The Gorgeous Ladies Of Wrestling are back and taking over our TV screens.
In a whirlwind first season, we saw the eccentric group of women come together to form GLOW.
They clashed, bonded, mastered the art of wrestling and ultimately filmed their first real bouts. The scenes could only be described as "perfected pandemonium".
Before landing the role of struggling-actor-turned-amateur-wrestler Ruth in the 1980s-set Netflix drama, Alison Brie appeared in Community and Mad Men.
But despite her roles in these cult series, she's still adjusting to fame.
"It's been a really slow burn for me," the 35-year-old tells TV WEEK. "Community and Mad Men had really feverish fans. I feel like GLOW is reaching a wider audience."
Devotees of the show will see the ladies go into production mode in season two, as they attempt to film and promote it.
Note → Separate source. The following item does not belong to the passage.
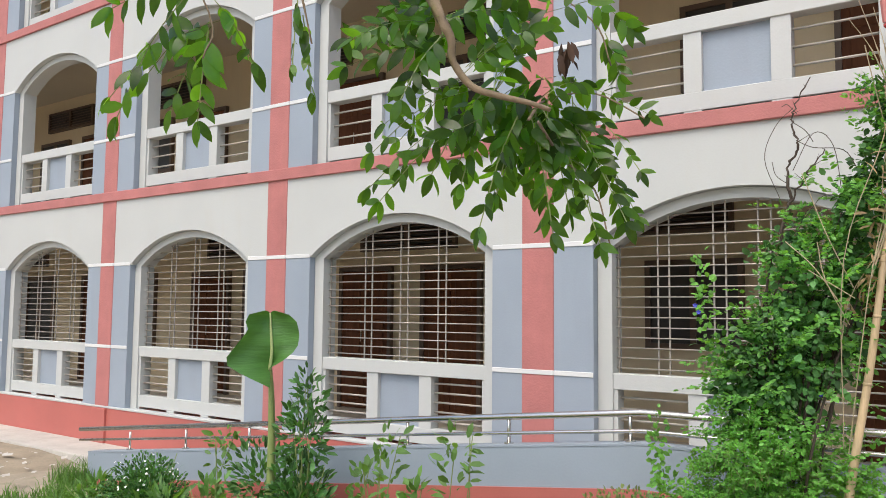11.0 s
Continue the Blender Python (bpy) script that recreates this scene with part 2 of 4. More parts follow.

"You see a lot more wrestling and a lot more of the show in production," Alison reveals. There's also a lot more drama."
And not only is there more drama, but more of those glamorous 1980s costumes as well.
"We're in our full wrestling costume a lot more," she says. "You get to see all the types of female fashion from the '80s in leotard form."
Underneath the sparkly leotards and leg warmers is a story of friendship.
After sleeping with the husband of her best friend Debbie (Betty Gilpin), Ruth has been trying to mend their relationship. It hasn't been easy and, according to Alison, the relationship is still a work in progress.
"Ruth and Debbie hadn't really figured out all of their issues by the end of season one," she explains. "If anything, I think they take a few steps backwards in season two."
GLOW breaks the mould when it comes to dealing with the drama of an affair.
The story follows Debbie and Ruth's fight to repair their friendship rather than fight over a man.
"Our characters' relationship was the 'will they, won't they?' of the show," Alison says.
"I think that's a great new spin on that sitcom trope."
The show's strong focus on female friendships and empowerment has been poignant amid the growing women's movement in Hollywood and around the world.
"GLOW fits perfectly into the movement," Alison agrees.
"It continues to make the show more relevant. It's about women fighting the good fight, but it's also really positive and uplifting."
That positivity carries over from the screen to the cast behind the scenes.
"Women are really powerful when they come together," she says.
And learning to wrestle proved a perfect bonding experience.
"On day four of meeting someone, your face is in their crotch," Alison jokes of the grappling scenes. "You have to kind of be comfortable with each other right away."
With the exception of Kia Stevens, who plays Tammé Dawson and has a background in professional wrestling, the cast had no prior ring experience.
Watching them on screen, you'd never guess. However, as authentic as they make the world of ladies' professional wrestling appear, learning the ropes wasn't easy.
"It's actually really difficult," Alison explains. "It's like acrobatics – you need strength, balance and there's also some showmanship involved."
Having mastered some skills in the ring, Alison now jokes that she likes to tease her actor husband Dave Franco about her prowess.
"I don't need to use the moves to keep him in check," she laughs. "I like to send him videos from our training and workouts at the gym just to be like, 'Just so you know...'"
GLOW season two premieres on Netflix on June 29.